In certain limited situations, we will guarantee an obligation of an unconsolidated entity. As of November 27, 2022, we continued to guarantee an obligation of the Lamb Weston business pursuant to a guarantee arrangement that existed prior to the spinoff of the Lamb Weston business (the "Spinoff"), remained in place following completion of the Spinoff, and will remain in place until such guarantee obligation is substituted for guarantees issued by Lamb Weston. Pursuant to the separation and distribution agreement, dated as of November 8, 2016 (the "Separation Agreement"), between us and Lamb Weston, this guarantee arrangement is deemed a liability of Lamb Weston that was transferred to Lamb Weston as part of the Spinoff.
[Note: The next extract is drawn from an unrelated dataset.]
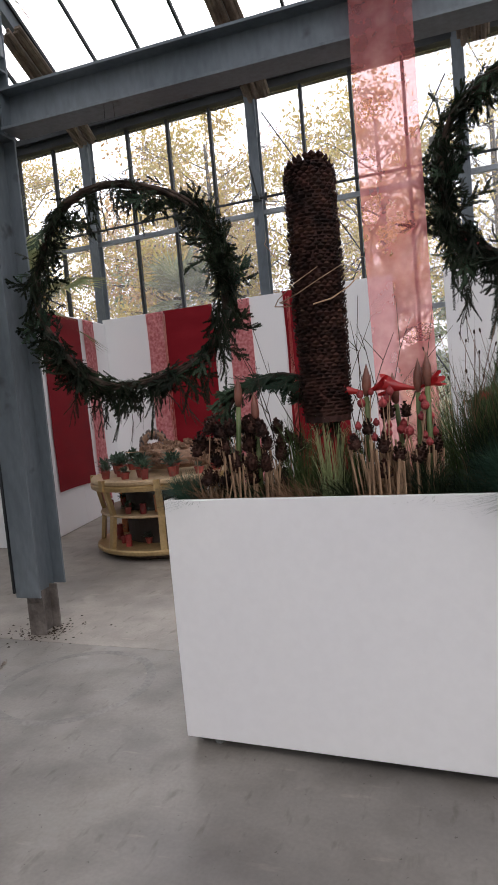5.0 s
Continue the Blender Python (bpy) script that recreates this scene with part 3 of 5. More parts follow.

Accordingly, under the Separation Agreement, in the event that we are required to make any payments as a result of this guarantee arrangement, Lamb Weston is obligated to indemnify us for any such liability, reduced by any insurance proceeds received by us. Lamb Weston is a party to an agricultural sublease agreement with a third party for certain farmland through 2025 (subject, at Lamb Weston's option, to extension for one additional five-year period). Under the terms of the sublease agreement, Lamb Weston is required to make certain rental payments to the sublessor. We have guaranteed to the sublessor Lamb Weston's performance and the payment of all amounts (including indemnification obligations) owed by Lamb Weston under the sublease agreement, up to a maximum of $75.0 million. We believe the farmland associated with this sublease agreement is readily marketable for lease to other area farming operators. As such, we believe that any financial exposure to the Company, in the event that we were required to perform under the guarantee, would be largely mitigated.

 

We also guarantee a lease resulting from an exited facility. As of November 27, 2022, the remaining term of this arrangement did not exceed four years and the maximum amount of guaranteed future payments was $10.0 million.

 

General

 

After taking into account liabilities recognized for all of the foregoing matters, management believes the ultimate resolution of such matters should not have a material adverse effect on our financial condition, results of operations, or liquidity; however, it is reasonably possible that a change of the estimates of any of the foregoing matters may occur in the future that could have a material adverse effect on our financial condition, results of operations, or liquidity.

 

Costs of legal services associated with the foregoing matters are recognized within SG&A expenses as services are provided.